Study shows Vape clouds do not affect air quality

Vape clouds produced indoors by e-cigarettes break down within SECONDS while it takes over 30 minutes for a traditional cigarette

Researchers measured particle concentrations indoors after participants exhale

They found particles evaporated within seconds after exhalation from vaping

For cigarettes, it took 30-45 minutes for air quality to return to normal levels

A recent study has compared e-cigarettes with their traditional tobacco based counterparts to assess how they affect indoor spaces – and, it appears vaping really does have less of an impact on the surrounding air.

While particles from conventional cigarette smoke linger in the air for upwards of 45 minutes, researchers found that clouds originating from vaping products evaporate within seconds, even indoors!

Even in the ‘worst case scenario,’ where there was no ventilation in a room, the researchers found the particle counts quickly dropped to background levels in trials with commercially available e-cigaretts.

The new research comes as part of a collaboration between Kaunas University of Technology in Lithuania, the Swiss Federal Laboratories for Materials Science and Technology, ETH Zurich, and Fontem Ventures.

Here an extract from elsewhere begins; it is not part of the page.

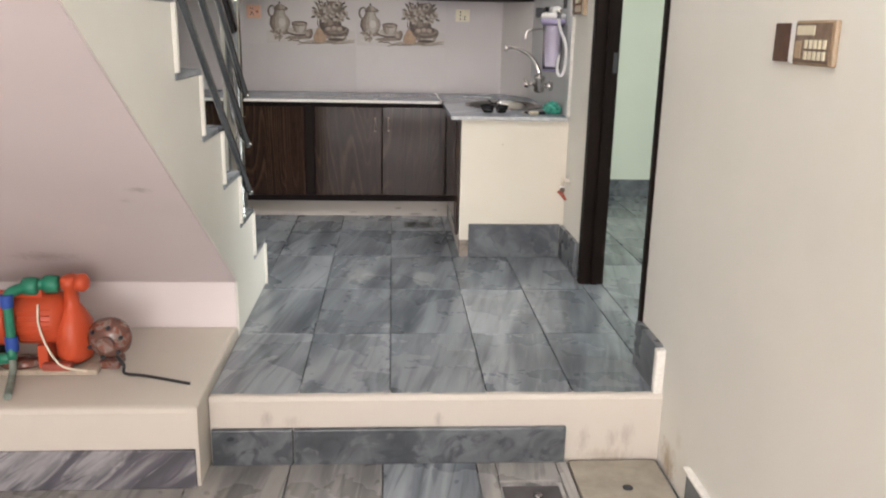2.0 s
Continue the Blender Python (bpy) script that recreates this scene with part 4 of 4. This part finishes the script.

The Participants, who were already regular vapers, were tasked to use their e-cigarettes in varying conditions of ventilation with Researchers then measuring how particle concentrations changed in the surrounding air.

Within seconds, the researchers found the liquid aerosol droplets generated by vaping evaporated, returning the enclosed space quickly back to the normal levels.

‘No accumulation of particles was registered in the room following subjects’ vaping,’ says Dr Grant O’Connell, Corporate Affairs Manager at Fontem Ventures.

‘This shows us how fundamentally different exhaled e-vapor particles are compared to those released when smoking conventional cigarettes, the latter of which linger in the air for longer periods of time.’

Immediately after the participants exhaled, the researchers say initial particle concentrations for e-cigarettes were in the same order of magnitude as those seen with traditional cigarettes.

But, the incredible difference came in their decay.

According to the researchers, it was 30-45 minutes before particle concentrations returned to background levels with conventional cigarettes, which caused an increase with every puff and means nearly an hour of poor air quality for non-smokers exposed to the smoke.

‘Exhaled e-vapour aerosol particles have a different chemical composition to a cigarette smoke and here we show the physical properties are also significantly different,’ Dr O’Connell said.

‘This data strengthens the growing body of evidence that vaping indoors is unlikely to pose an air quality issue.’